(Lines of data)
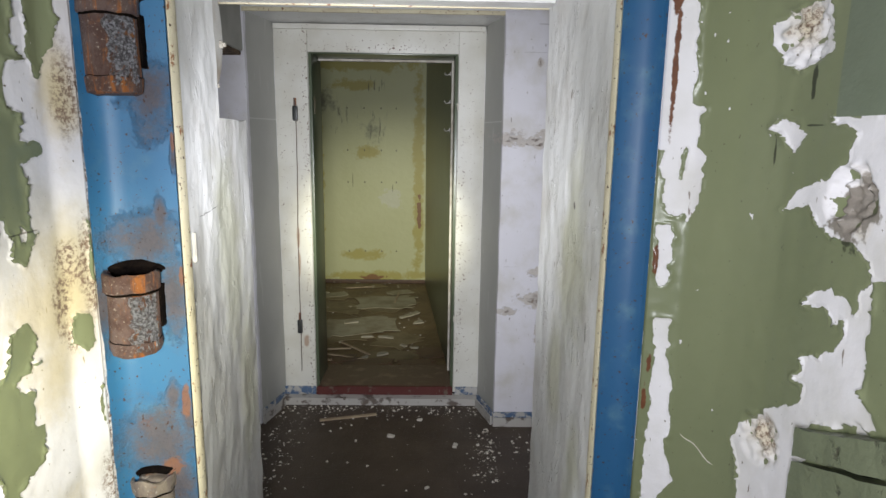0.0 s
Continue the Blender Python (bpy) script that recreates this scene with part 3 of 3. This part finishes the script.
paint_skin("wall_paint_west", [(0.58, 1.3), (0.58, 1.5), (0.578, 2.098), (0.592, 2.126), (0.606, 2.168)], 1, 0.5, 2.3, 0.0045,
           [WEST_JAMB, WEST_FOOT, WEST_HEAD, WEST_MIDDLE] + WEST_SMALL, WEST_LEFT, WEST_HOLES, SKIN_L, "torn olive-green paint curling off the white plaster")
paint_skin("wall_paint_east", [(1.965, 1.3), (1.965, 1.5), (1.9595, 1.8), (1.956, 1.95), (1.951, 2.0), (1.937, 2.05), (1.914, 2.1), (1.879, 2.15), (1.855, 2.182), (1.783, 2.206)], -1, 0.6, 2.3, 0.0045,
           [EAST_CORNER, EAST_STRIP, EAST_BREAK, EAST_FALL] + EAST_SMALL, EAST_LEFT, EAST_HOLES, SKIN_R, "torn olive-green paint curling off the white plaster")

# ---- the thick wall with the outer doorway ----
structure(link("wall_outer_west", prism([(0.625, 2.239), (0.768, 2.262), (0.745, 2.555), (-0.6, 2.555), (-0.6, 2.239)], 0, TOP, 0.025, 0.004, 0.09), REVEAL_L, smooth=50),
          "thick door reveal of lumpy white plaster", "wall")
structure(link("wall_outer_west_ledge", prism([(0.7458, 2.53), (0.72, 2.87), (-0.6, 2.87), (-0.6, 2.53)], 0, 1.715, 0.025, 0.004, 0.09), REVEAL_L, smooth=50),
          "lumpy white plaster reveal that ends in a ledge", "wall")
structure(link("wall_outer_east", prism([(1.795, 2.239), (1.700, 2.262), (1.668, 2.87), (2.62, 2.87), (2.62, 2.239)], 0, TOP, 0.025, 0.004, 0.09), REVEAL_R, smooth=50),
          "thick door reveal of yellow-stained white plaster", "wall")
structure(link("lintel", prism([(-0.6, 2.80), (1.671, 2.80), (1.671, 2.88), (-0.6, 2.88)], 2.07, TOP, 0.05, 0.002), LINTEL, smooth=50), "white-painted lintel with a rusty lower edge", "lintel")
structure(link("lintel_near", box(0.76, 1.73, 2.25, 2.79, 2.16, TOP), LINTEL), "white plaster over the outer doorway", "lintel")
structure(link("trim_lintel_edge", box(-0.55, 1.668, 2.878, 2.888, 2.066, 2.078, 0.003), CREAM, smooth=40), "rust-spotted steel edge of the lintel", "trim")
structure(link("door_sill", prism([(0.775, 2.27), (1.715, 2.27), (1.665, 2.90), (0.725, 2.90)], 0.004, 0.035, 0.06, 0.003), PLANK, smooth=40), "worn reddish-brown sill in the outer doorway", "sill")

# ---- blue steel door frame with its hinge knuckles ----
frame_ob = thing("steel_door_frame", "blue-painted steel door frame with rusty hinge knuckles, its door gone", "door frame", (1.2, 2.23, 0))
shift = Matrix.Translation((-1.2, -2.23, 0))


def frame_part(name, bm, material, label="", parent=None, smooth=35):
    bmesh.ops.transform(bm, matrix=shift, verts=bm.verts)
    return part(name, bm, material, parent or frame_ob, label, smooth)


frame_part("hinge_plate", extrude_plan([(0.606, 2.168), (0.612, 2.190), (0.622, 2.206), (0.638, 2.217), (0.66, 2.222), (0.70, 2.227), (0.758, 2.237), (0.758, 2.250), (0.62, 2.234), (0.604, 2.20)], 0.03, 2.2), BLUE, "blue steel plate, rusted round the hinges", None, 50)
frame_part("edge_strip", extrude_plan([(0.759, 2.240), (0.763, 2.234), (0.769, 2.238), (0.771, 2.262), (0.768, 2.268), (0.759, 2.256)], 0.03, 2.2), STRIP, "cream-painted edge strip", None, 60)
frame_part("latch_plate", extrude_plan([(1.700, 2.240), (1.708, 2.222), (1.746, 2.212), (1.762, 2.203), (1.772, 2.190), (1.781, 2.192), (1.784, 2.205), (1.776, 2.236), (1.718, 2.252)], 0.03, 2.2), DARKER_BLUE, "darker blue steel plate with a rounded lip", None, 60)
frame_part("edge_strip", extrude_plan([(1.695, 2.262), (1.694, 2.240), (1.699, 2.232), (1.705, 2.238), (1.705, 2.262)], 0.03, 2.2), STRIP, "cream-painted edge strip with rust", None, 60)
frame_part("head_plate", box(0.62, 1.79, 2.215, 2.245, 2.2, 2.32, 0.004), BLUE)


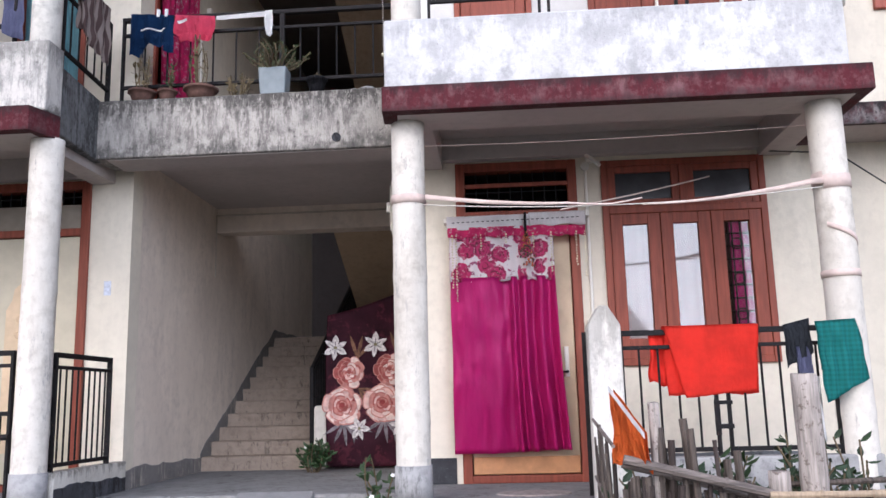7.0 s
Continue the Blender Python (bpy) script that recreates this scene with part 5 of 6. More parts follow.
# ---- rose blanket ----
M_BLANKET = painted("dark_maroon_blanket", (0.060, 0.012, 0.026), 0.8, 0.35, scale=3, chip=(0.13, 0.025, 0.045), chip_amount=0.34)
P1 = painted("rose_petal_pale", (0.66, 0.45, 0.41), 0.8, 0.22, scale=18)
P2 = painted("rose_petal_mid", (0.50, 0.22, 0.19), 0.8, 0.25, scale=18)
P1B = painted("rose_petal_cream", (0.74, 0.60, 0.55), 0.8, 0.2, scale=25)
P2C = painted("rose_petal_red", (0.33, 0.085, 0.075), 0.8, 0.25, scale=25)
P3 = painted("rose_petal_deep", (0.25, 0.04, 0.04), 0.8, 0.2, scale=18)
P4 = painted("lily_petal", (0.66, 0.62, 0.61), 0.8, 0.3, scale=30)
P6 = painted("lily_throat", (0.25, 0.21, 0.12), 0.8, 0.2, scale=30)
P7 = painted("print_leaf_grey", (0.22, 0.19, 0.21), 0.8, 0.4, scale=25)
P8 = painted("print_leaf_olive", (0.20, 0.10, 0.06), 0.8, 0.4, scale=25)
BY = 7.95
bl = thing("blanket", "dark maroon blanket printed with pink roses and white lilies", "blanket", (-1.45, BY, 0.83))


def drape(x, z):
    u = (x + 1.945) / 0.905
    return BY + 0.012 * math.sin(9 * u) + (0.03 * math.sin(34 * u) * max(0, (u - 0.72) / 0.28)) + 0.01 * noise.noise((x * 4, z * 3, 2))


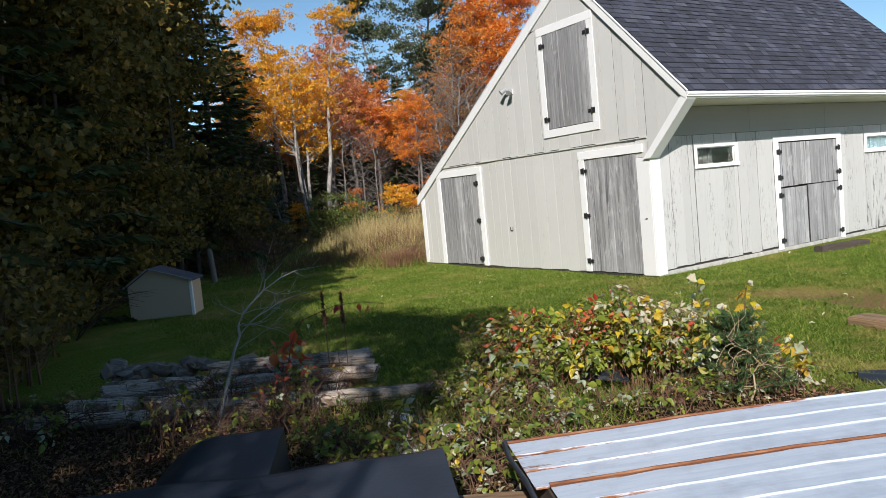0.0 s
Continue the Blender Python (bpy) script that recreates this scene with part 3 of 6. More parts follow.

== Task prompt ==
Transcribe the records above exactly, leaving out every picture.

== Response to this exercise ==
0.0 s
Continue the Blender Python (bpy) script that recreates this scene with part 3 of 3. This part finishes the script.
paint_skin("wall_paint_west", [(0.58, 1.3), (0.58, 1.5), (0.578, 2.098), (0.592, 2.126), (0.606, 2.168)], 1, 0.5, 2.3, 0.0045,
           [WEST_JAMB, WEST_FOOT, WEST_HEAD, WEST_MIDDLE] + WEST_SMALL, WEST_LEFT, WEST_HOLES, SKIN_L, "torn olive-green paint curling off the white plaster")
paint_skin("wall_paint_east", [(1.965, 1.3), (1.965, 1.5), (1.9595, 1.8), (1.956, 1.95), (1.951, 2.0), (1.937, 2.05), (1.914, 2.1), (1.879, 2.15), (1.855, 2.182), (1.783, 2.206)], -1, 0.6, 2.3, 0.0045,
           [EAST_CORNER, EAST_STRIP, EAST_BREAK, EAST_FALL] + EAST_SMALL, EAST_LEFT, EAST_HOLES, SKIN_R, "torn olive-green paint curling off the white plaster")

# ---- the thick wall with the outer doorway ----
structure(link("wall_outer_west", prism([(0.625, 2.239), (0.768, 2.262), (0.745, 2.555), (-0.6, 2.555), (-0.6, 2.239)], 0, TOP, 0.025, 0.004, 0.09), REVEAL_L, smooth=50),
          "thick door reveal of lumpy white plaster", "wall")
structure(link("wall_outer_west_ledge", prism([(0.7458, 2.53), (0.72, 2.87), (-0.6, 2.87), (-0.6, 2.53)], 0, 1.715, 0.025, 0.004, 0.09), REVEAL_L, smooth=50),
          "lumpy white plaster reveal that ends in a ledge", "wall")
structure(link("wall_outer_east", prism([(1.795, 2.239), (1.700, 2.262), (1.668, 2.87), (2.62, 2.87), (2.62, 2.239)], 0, TOP, 0.025, 0.004, 0.09), REVEAL_R, smooth=50),
          "thick door reveal of yellow-stained white plaster", "wall")
structure(link("lintel", prism([(-0.6, 2.80), (1.671, 2.80), (1.671, 2.88), (-0.6, 2.88)], 2.07, TOP, 0.05, 0.002), LINTEL, smooth=50), "white-painted lintel with a rusty lower edge", "lintel")
structure(link("lintel_near", box(0.76, 1.73, 2.25, 2.79, 2.16, TOP), LINTEL), "white plaster over the outer doorway", "lintel")
structure(link("trim_lintel_edge", box(-0.55, 1.668, 2.878, 2.888, 2.066, 2.078, 0.003), CREAM, smooth=40), "rust-spotted steel edge of the lintel", "trim")
structure(link("door_sill", prism([(0.775, 2.27), (1.715, 2.27), (1.665, 2.90), (0.725, 2.90)], 0.004, 0.035, 0.06, 0.003), PLANK, smooth=40), "worn reddish-brown sill in the outer doorway", "sill")

# ---- blue steel door frame with its hinge knuckles ----
frame_ob = thing("steel_door_frame", "blue-painted steel door frame with rusty hinge knuckles, its door gone", "door frame", (1.2, 2.23, 0))
shift = Matrix.Translation((-1.2, -2.23, 0))


def frame_part(name, bm, material, label="", parent=None, smooth=35):
    bmesh.ops.transform(bm, matrix=shift, verts=bm.verts)
    return part(name, bm, material, parent or frame_ob, label, smooth)


frame_part("hinge_plate", extrude_plan([(0.606, 2.168), (0.612, 2.190), (0.622, 2.206), (0.638, 2.217), (0.66, 2.222), (0.70, 2.227), (0.758, 2.237), (0.758, 2.250), (0.62, 2.234), (0.604, 2.20)], 0.03, 2.2), BLUE, "blue steel plate, rusted round the hinges", None, 50)
frame_part("edge_strip", extrude_plan([(0.759, 2.240), (0.763, 2.234), (0.769, 2.238), (0.771, 2.262), (0.768, 2.268), (0.759, 2.256)], 0.03, 2.2), STRIP, "cream-painted edge strip", None, 60)
frame_part("latch_plate", extrude_plan([(1.700, 2.240), (1.708, 2.222), (1.746, 2.212), (1.762, 2.203), (1.772, 2.190), (1.781, 2.192), (1.784, 2.205), (1.776, 2.236), (1.718, 2.252)], 0.03, 2.2), DARKER_BLUE, "darker blue steel plate with a rounded lip", None, 60)
frame_part("edge_strip", extrude_plan([(1.695, 2.262), (1.694, 2.240), (1.699, 2.232), (1.705, 2.238), (1.705, 2.262)], 0.03, 2.2), STRIP, "cream-painted edge strip with rust", None, 60)
frame_part("head_plate", box(0.62, 1.79, 2.215, 2.245, 2.2, 2.32, 0.004), BLUE)


7.0 s
Continue the Blender Python (bpy) script that recreates this scene with part 5 of 6. More parts follow.
# ---- rose blanket ----
M_BLANKET = painted("dark_maroon_blanket", (0.060, 0.012, 0.026), 0.8, 0.35, scale=3, chip=(0.13, 0.025, 0.045), chip_amount=0.34)
P1 = painted("rose_petal_pale", (0.66, 0.45, 0.41), 0.8, 0.22, scale=18)
P2 = painted("rose_petal_mid", (0.50, 0.22, 0.19), 0.8, 0.25, scale=18)
P1B = painted("rose_petal_cream", (0.74, 0.60, 0.55), 0.8, 0.2, scale=25)
P2C = painted("rose_petal_red", (0.33, 0.085, 0.075), 0.8, 0.25, scale=25)
P3 = painted("rose_petal_deep", (0.25, 0.04, 0.04), 0.8, 0.2, scale=18)
P4 = painted("lily_petal", (0.66, 0.62, 0.61), 0.8, 0.3, scale=30)
P6 = painted("lily_throat", (0.25, 0.21, 0.12), 0.8, 0.2, scale=30)
P7 = painted("print_leaf_grey", (0.22, 0.19, 0.21), 0.8, 0.4, scale=25)
P8 = painted("print_leaf_olive", (0.20, 0.10, 0.06), 0.8, 0.4, scale=25)
BY = 7.95
bl = thing("blanket", "dark maroon blanket printed with pink roses and white lilies", "blanket", (-1.45, BY, 0.83))


def drape(x, z):
    u = (x + 1.945) / 0.905
    return BY + 0.012 * math.sin(9 * u) + (0.03 * math.sin(34 * u) * max(0, (u - 0.72) / 0.28)) + 0.01 * noise.noise((x * 4, z * 3, 2))


0.0 s
Continue the Blender Python (bpy) script that recreates this scene with part 3 of 6. More parts follow.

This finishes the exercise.